Renewable energy credits have monetary value associated with the energy and environmental attributes of renewable energy systems. They can be sold and traded like a commodity, and a customer who installs a renewable energy system has a contractual right to the credits created by installing the system. 4 CCR 723-3, § 3652(n); 4 CCR 723-3, §§ 3652(o), 3659(a). In the case of the regulated qualifying retail utilities such as Xcel Energy and Black Hills Energy, the utilities handle renewable energy credits in three different ways, each of which assigns a value to the credits associated with the energy produced from the renewable energy systems. The qualifying utilities either: (1) build and finance the renewable energy system and therefore own the credits; (2) pay for credits through direct rebates for the systems; or (3) pay for credits from out-of-state renewable energy systems through purchase transactions.
To encourage the development and use of renewable energy, many utilities and some government entities, including the Governor's Energy Office (GEO), subsidize the installation and use of renewable energy systems by offering rebates on such systems. For example, a utility may pay for a portion of a renewable energy system that a customer installs in the form of a rebate.

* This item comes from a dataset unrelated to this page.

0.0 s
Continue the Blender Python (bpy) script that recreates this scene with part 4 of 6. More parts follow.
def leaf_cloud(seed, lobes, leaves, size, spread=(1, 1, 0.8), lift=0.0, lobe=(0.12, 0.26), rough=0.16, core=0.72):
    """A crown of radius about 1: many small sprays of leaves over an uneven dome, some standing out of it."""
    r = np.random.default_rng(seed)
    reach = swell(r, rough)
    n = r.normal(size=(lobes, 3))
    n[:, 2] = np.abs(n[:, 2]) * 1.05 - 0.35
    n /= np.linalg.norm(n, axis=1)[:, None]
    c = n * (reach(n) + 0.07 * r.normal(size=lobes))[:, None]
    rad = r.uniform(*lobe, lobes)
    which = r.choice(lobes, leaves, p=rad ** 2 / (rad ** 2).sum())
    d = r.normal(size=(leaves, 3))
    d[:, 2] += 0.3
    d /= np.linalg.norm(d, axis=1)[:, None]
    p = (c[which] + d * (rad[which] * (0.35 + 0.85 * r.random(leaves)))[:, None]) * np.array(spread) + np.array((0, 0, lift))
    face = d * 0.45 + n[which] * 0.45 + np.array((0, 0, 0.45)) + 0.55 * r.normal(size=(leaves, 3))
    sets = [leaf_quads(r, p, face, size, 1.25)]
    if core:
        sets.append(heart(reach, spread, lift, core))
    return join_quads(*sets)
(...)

In exchange for the rebate, the customer agrees to transfer the renewable energy credits to the utility and to feed excess electricity back into the electric grid, thus helping the utility meet the renewable energy standard.
As an additional incentive to install renewable energy systems, state statutes and regulations allow a customer's renewable energy generation to be "net-metered." This means that excess electricity generated by the customer is fed back into the utility's electricity grid, and the utility must pay the customer for that electricity. § 40-2-124(1)(e), C.R.S. (2010); 4 CCR 723-3, § 3664. Net-metering not only helps the utility meet the renewable energy standard, it also benefits the entire electric grid by diversifying electricity generation and thus helping to strengthen and stabilize the electric grid and its reliability.

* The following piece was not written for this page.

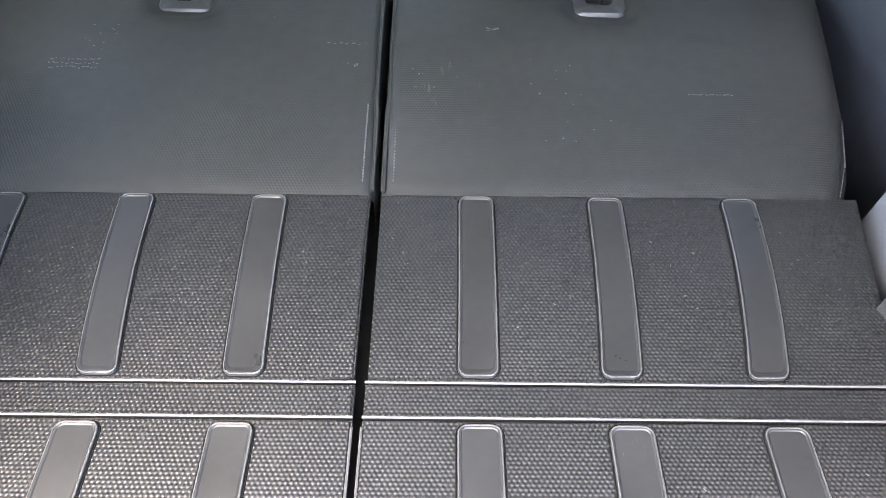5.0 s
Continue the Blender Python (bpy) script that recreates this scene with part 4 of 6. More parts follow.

In order to accomplish net-metering, a customer's generating system must be connected to the utility's electricity distribution system. Since such connections, called "interconnections," must be done consistent with the technical specifications of the utility's electrical system, the Colorado Public Utilities Commission (PUC) has adopted rules governing such interconnections. These rules provide, inter alia, that if a customer/generator meets certain specified conditions called "screens," the interconnection must be granted by the utility. 4 CCR 723-3, § 3665(c).
As a part of its rebate program, the GEO requires customers who receive a rebate for a renewable energy system from the GEO to transfer the resulting renewable energy credits to the GEO. While implementing its rebate program, the GEO discovered that certain cooperative electric associations are requiring customers to transfer their renewable energy credits to the association as a condition for interconnecting even though the association did not provide a rebate or other incentive for the renewable energy system, and did not provide any compensation to the customer for the credits.
DISCUSSION
Cooperative electric associations are required to allow customer net-metering. § 40-9.5-118(2), C.R.S. (2010). They are also required to comply with the PUC's interconnection standards for net-metering. The PUC has promulgated interconnection standards. 4 CCR 723-3, §§ 3000, 3650 - 3665. Those standards prohibit cooperative electric associations from unreasonably burdening interconnections. § 40-9.5-118(2)(d), C.R.S. (2010). They provide, inter alia, that if certain "screens" are met, the utility must grant the customer's interconnection application:
If the proposed interconnection passes the screens, the interconnection request shall be approved and the utility will provide the [interconnection customer] an executable interconnection agreement within five business days...
4 CCR 723-3, § 3665(c)(II)(B) (italics added). Transferring the customer's renewable energy credits to the utility without compensation is not one of those criteria, and such a condition is, therefore, an unreasonable burden on interconnections and contrary to law. Cooperative electric associations are, therefore, without authority to require the transfer of a customer's credits without compensation as a condition to interconnect to the association's electric system.
In the case of renewable energy systems for which the GEO has provided a rebate or other subsidy, a customer cannot legally transfer the credits to a cooperative electric association because of the customer's rebate agreement with the GEO. Under such agreements, the customer must transfer the credits to the GEO. The cooperative electric association, therefore, cannot require the customer to transfer the renewable energy credits to it as a prerequisite to interconnection because the credits legally belong to the GEO and the customer is legally prohibited from making the transfer.
CONCLUSION
Cooperative electric associations are without authority to require the transfer of a customer's renewable energy credits without compensation as a condition for an interconnection. Such conditions are an unreasonable burden on interconnections and, therefore, contrary to law.
Issued this 13th day of January, 2011.